--- BEGIN ---

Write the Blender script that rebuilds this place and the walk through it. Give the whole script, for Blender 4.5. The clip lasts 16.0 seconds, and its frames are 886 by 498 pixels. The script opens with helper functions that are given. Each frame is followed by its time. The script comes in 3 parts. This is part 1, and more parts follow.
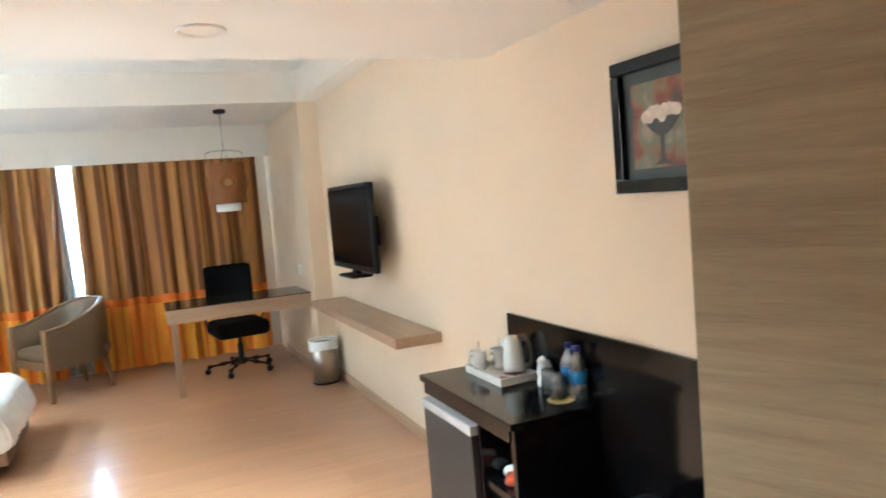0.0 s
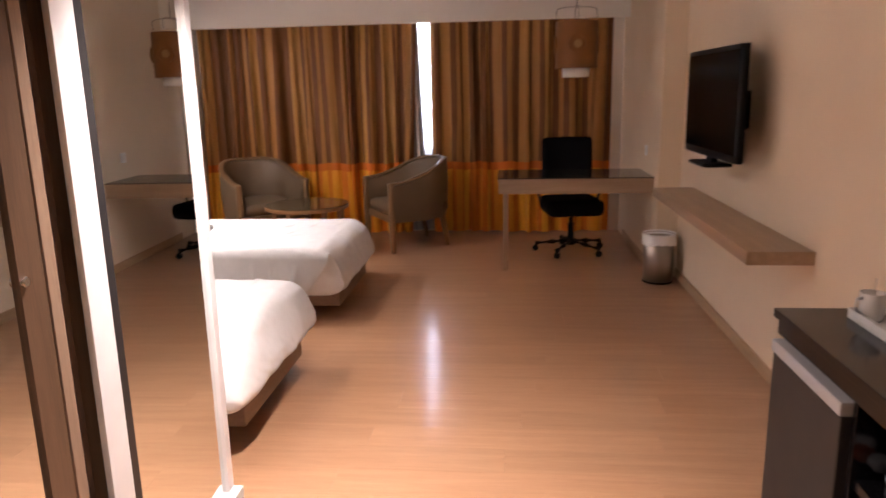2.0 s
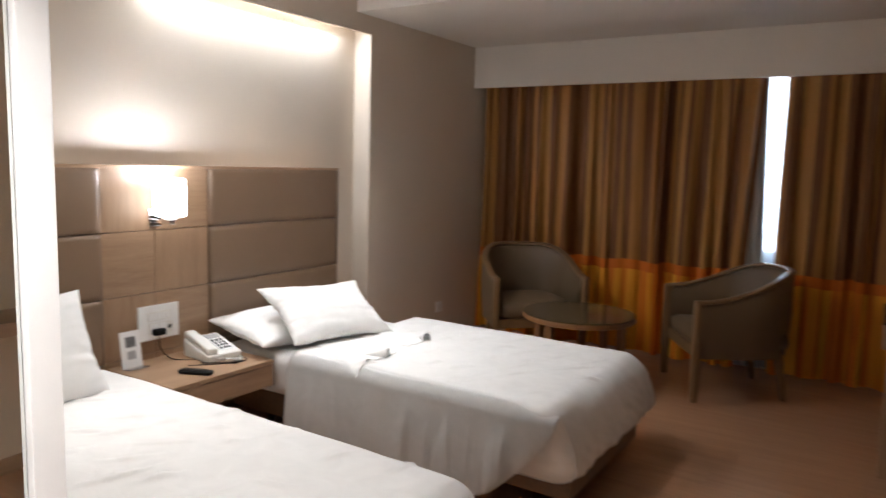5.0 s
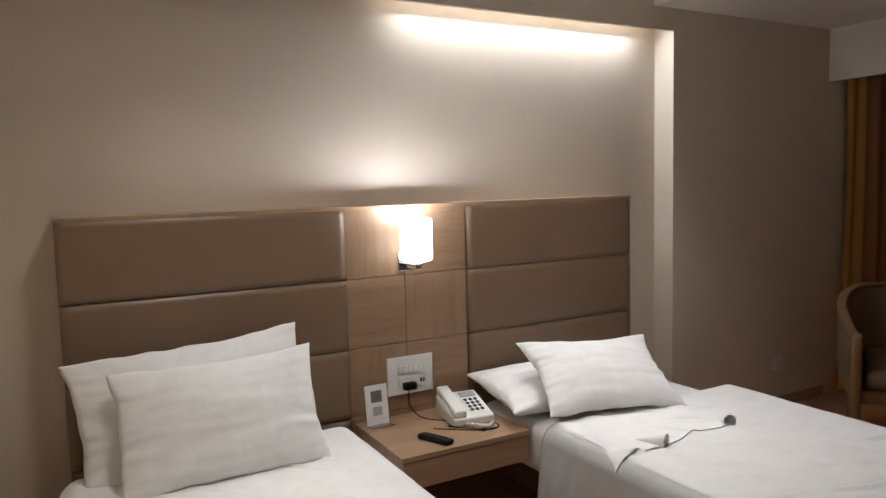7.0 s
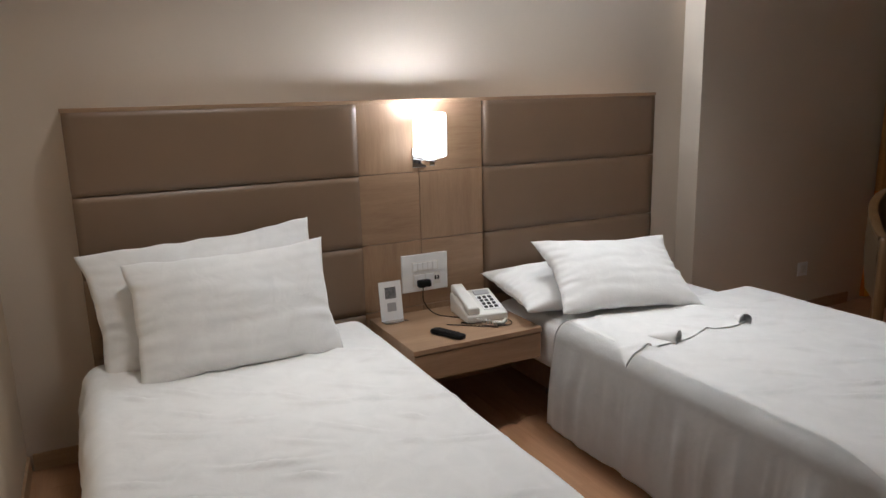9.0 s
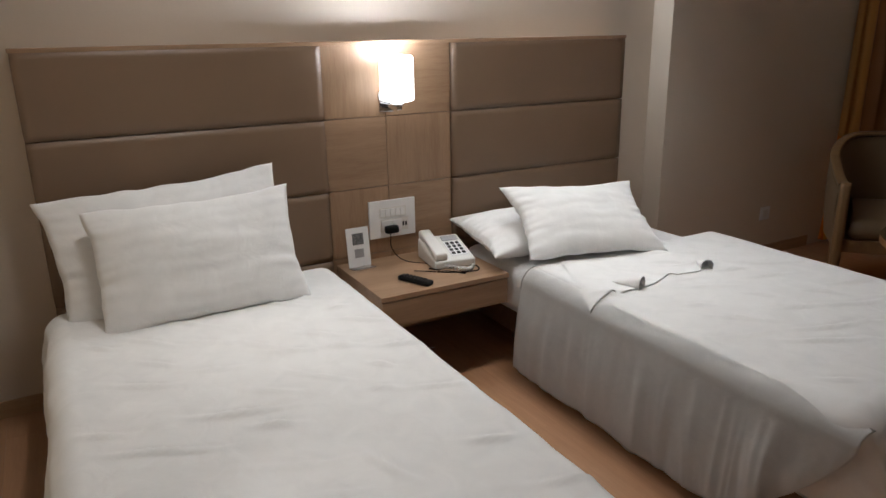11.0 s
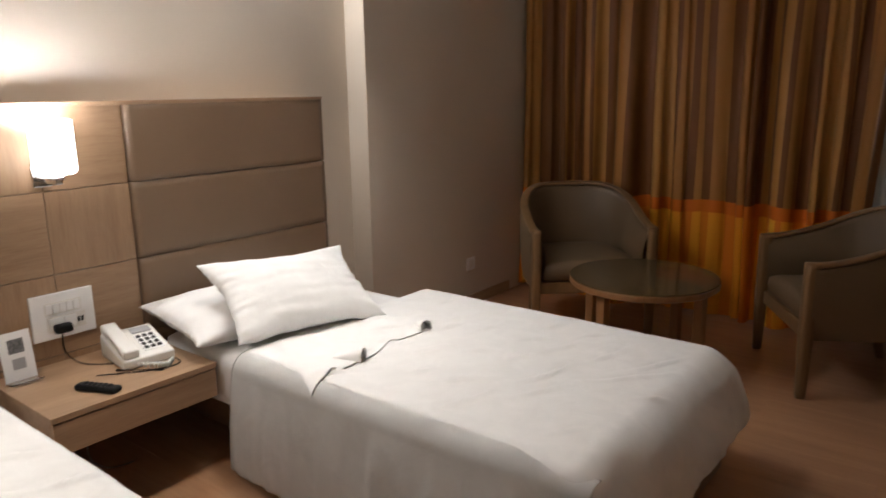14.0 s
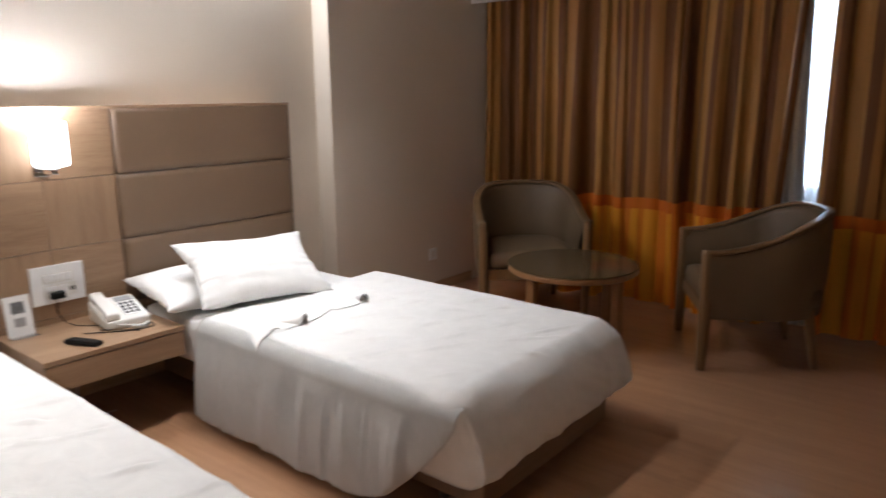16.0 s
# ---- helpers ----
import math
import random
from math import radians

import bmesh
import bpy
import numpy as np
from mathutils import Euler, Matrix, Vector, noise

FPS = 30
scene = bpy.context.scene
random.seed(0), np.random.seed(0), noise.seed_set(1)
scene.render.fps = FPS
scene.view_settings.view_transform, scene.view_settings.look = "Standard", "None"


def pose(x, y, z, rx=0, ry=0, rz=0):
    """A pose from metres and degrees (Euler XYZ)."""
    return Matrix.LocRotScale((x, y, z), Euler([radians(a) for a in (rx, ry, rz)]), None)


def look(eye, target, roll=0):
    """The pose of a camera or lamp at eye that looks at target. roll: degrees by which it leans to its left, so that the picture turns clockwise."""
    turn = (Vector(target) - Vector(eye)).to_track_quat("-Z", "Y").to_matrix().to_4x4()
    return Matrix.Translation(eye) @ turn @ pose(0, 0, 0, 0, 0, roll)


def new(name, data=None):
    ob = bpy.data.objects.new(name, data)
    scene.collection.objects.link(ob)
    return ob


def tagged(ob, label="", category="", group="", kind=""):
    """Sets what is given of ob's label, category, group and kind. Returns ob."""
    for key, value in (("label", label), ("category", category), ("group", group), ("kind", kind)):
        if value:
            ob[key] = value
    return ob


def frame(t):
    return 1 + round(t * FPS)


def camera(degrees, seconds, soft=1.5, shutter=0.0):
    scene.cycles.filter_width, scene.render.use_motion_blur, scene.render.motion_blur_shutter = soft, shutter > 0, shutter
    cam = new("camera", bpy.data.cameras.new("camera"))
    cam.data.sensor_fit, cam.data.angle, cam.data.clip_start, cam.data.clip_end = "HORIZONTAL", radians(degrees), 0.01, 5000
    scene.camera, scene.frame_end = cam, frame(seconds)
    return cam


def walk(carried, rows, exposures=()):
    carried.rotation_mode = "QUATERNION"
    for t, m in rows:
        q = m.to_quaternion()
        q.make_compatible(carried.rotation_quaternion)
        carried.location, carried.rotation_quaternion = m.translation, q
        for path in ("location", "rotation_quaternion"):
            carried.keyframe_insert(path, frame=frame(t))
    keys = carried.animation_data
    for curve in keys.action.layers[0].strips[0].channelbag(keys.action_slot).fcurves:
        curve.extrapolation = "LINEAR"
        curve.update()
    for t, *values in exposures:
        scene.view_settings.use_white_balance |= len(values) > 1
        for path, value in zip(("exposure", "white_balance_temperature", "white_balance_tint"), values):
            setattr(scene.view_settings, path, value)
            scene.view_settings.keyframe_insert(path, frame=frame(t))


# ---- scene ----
cam = camera(64.0, 16.0, 1.5, 0.4)
PATH = [
    (0, (0.522, 0.033, 1.595), (1.301, 1.869, 1.442), -4.7),
    (0.5, (0.55, 0.107, 1.554), (1.096, 2.02, 1.346), -5.2),
    (1, (0.555, 0.253, 1.513), (0.819, 2.221, 1.273), -1.4),
    (1.5, (0.616, 0.477, 1.503), (0.614, 2.451, 1.185), 0.4),
    (2, (0.75, 0.695, 1.514), (0.565, 2.639, 1.078), -1.2),
    (2.5, (0.826, 0.929, 1.484), (0.409, 2.818, 0.977), -0.4),
    (3, (0.793, 1.279, 1.477), (0.464, 3.198, 1.021), 0.3),
    (3.5, (0.873, 1.612, 1.489), (0.545, 3.552, 1.127), 0.5),
    (4, (0.8, 1.968, 1.532), (0.302, 3.861, 1.121), 1.0),
    (4.5, (0.733, 2.269, 1.507), (0.016, 4.115, 1.227), 2.3),
    (5, (0.657, 2.534, 1.509), (-0.406, 4.212, 1.271), 1.6),
    (7.5, (0.456, 3.442, 1.56), (-1.328, 4.318, 1.344), -1.5),
    (8, (0.462, 3.453, 1.535), (-1.333, 4.295, 1.269), -1.7),
    (8.5, (0.462, 3.451, 1.509), (-1.295, 4.337, 1.151), -2.2),
    (9, (0.464, 3.441, 1.472), (-1.29, 4.304, 1.05), -1.5),
    (11.5, (0.454, 3.473, 1.505), (-1.203, 4.406, 0.888), -0.8),
    (12, (0.462, 3.5, 1.509), (-1.147, 4.523, 0.904), -1.4),
    (12.5, (0.435, 3.54, 1.502), (-1.069, 4.689, 0.855), -0.2),
    (13, (0.301, 3.605, 1.535), (-1.09, 4.886, 0.882), 0.5),
    (13.5, (0.186, 3.612, 1.511), (-1.021, 5.075, 0.876), 1.0),
    (14, (0.284, 3.652, 1.485), (-0.925, 5.184, 1.048), -0.8),
    (14.5, (0.485, 3.653, 1.522), (-0.546, 5.324, 1.142), 1.8),
    (15, (0.69, 3.559, 1.477), (-0.305, 5.274, 1.212), 2.5),
    (15.5, (0.766, 3.483, 1.488), (-0.242, 5.174, 1.138), 3.8),
    (16, (0.9, 3.48, 1.504), (-0.34, 4.989, 1.077), -0.4),
]
LIGHT = [
    (0.0, 1.5, 4600, -9), (0.5, 0.78, 4450, 0), (1.0, 0.42, 5200, 15), (1.5, 0.24, 5950, 23), (2.0, 0.12, 6100, 24), (2.5, -0.02, 6100, 21),
    (3.0, -0.13, 6500, 24), (3.5, -0.2, 6100, 19), (4.0, -0.35, 5850, 15), (4.5, -0.5, 5800, 12), (5.0, -0.7, 5650, 9), (7.5, -1.36, 5750, 9), (8.5, -1.36, 5550, 8), (9.0, -1.36, 5550, 8),
    (11.5, -1.4, 5650, 8), (12.5, -1.38, 5700, 9), (13.5, -1.1, 6000, 10), (14.5, -0.85, 6000, 11), (15.5, -0.58, 6150, 12), (16.0, -0.66, 5600, 10),
]
walk(cam, [(t, look(eye, target, roll)) for t, eye, target, roll in PATH], LIGHT)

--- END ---

Going through the data, tally the lines containing "that" and report only the result.

_SOLUTION TO THE EXERCISE_:
2